For B, the click triggers a looks action: changing its color by a fixed amount (using a “change color effect by 25” block), producing a cycling color effect each time it’s clicked. For E, the click triggers a sound action—playing Scratch’s built-in “meow” sound until it finishes. For N, the click triggers a looped animation that grows the letter in steps and then returns it to its original size. A bug is demonstrated: placing the “grow” and “shrink” logic in the wrong order causes the letter to end up larger than intended because the “grow” runs again when the loop repeats. The fix is to structure the loop so it increases size in repeated increments and then decreases once to restore the starting size.
Finally, the lesson adds a delay inside N’s loop using a “wait one second” control block, showing how timing changes the animation from fast to stepwise, with visible pauses between size changes. The wrap-up reinforces the main interface elements—sprites, backdrops, and block categories—and previews deeper Scratch exploration in future lessons.
Cornell Notes
Scratch is introduced as a block-based programming tool for children, built around sprites (on-screen characters), backdrops (the stage), and color-coded blocks. Learners create an account at scratch.mit.edu, then use the editor’s workspace to assemble programs by dragging blocks together like puzzle pieces. The lesson breaks down block categories: yellow events (clicks/keys), purple looks (size/color/costumes), pink sound, and orange control (loops, delays, conditions). A guided project animates the name “BEN” by assigning each letter a click-triggered behavior—color cycling for B, a “meow” sound for E, and a looped grow-and-shrink animation for N, including a timing delay to make the motion visible.

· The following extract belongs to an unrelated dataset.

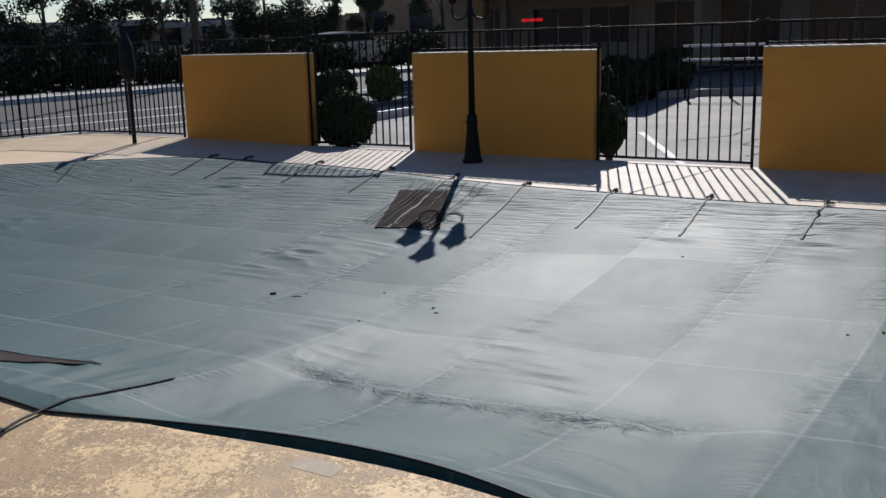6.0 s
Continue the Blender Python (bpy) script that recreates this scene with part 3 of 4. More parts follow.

What does Scratch mean by “sprites” and “backdrops,” and how do they relate to what appears on screen?
How do Scratch’s color-coded block categories help beginners find the right commands?
Why are “event” blocks essential for interactive behavior in Scratch?
What role do loops play in the N animation, and how does the lesson handle a common bug?
How does adding a delay change the feel of an animation in Scratch?
Review Questions
- How would you design a Scratch interaction where pressing the space bar makes a sprite jump—what event block would you use and what motion/looks blocks would follow?
- In the BEN project, what specific blocks (by category and purpose) control B’s color change, E’s sound, and N’s looped resizing?
- What went wrong in the initial N program, and what structural change fixed the final size after the loop?
Key Points
- 1
Scratch’s interface maps programming concepts to visuals: sprites are characters, backdrops are the stage, and blocks are the logic.
- 2
Scratch accounts require a parent/guardian email confirmation to enable sharing projects with friends.
- 3
Block colors act as a beginner-friendly index: yellow for events, purple for looks, pink for sound, orange for control, and blue for motion.
- 4
Events like “when this sprite is clicked” are the trigger that makes interactive behavior possible.
- 5
Loops reduce repetition by repeating the same action multiple times, which is essential for smooth animations.
- 6
Conditional logic (if/if-else) supports game-style cause-and-effect behaviors such as reacting to collisions.
- 7
Timing matters: inserting “wait” delays inside loops changes animations from instant to stepwise and easier to follow.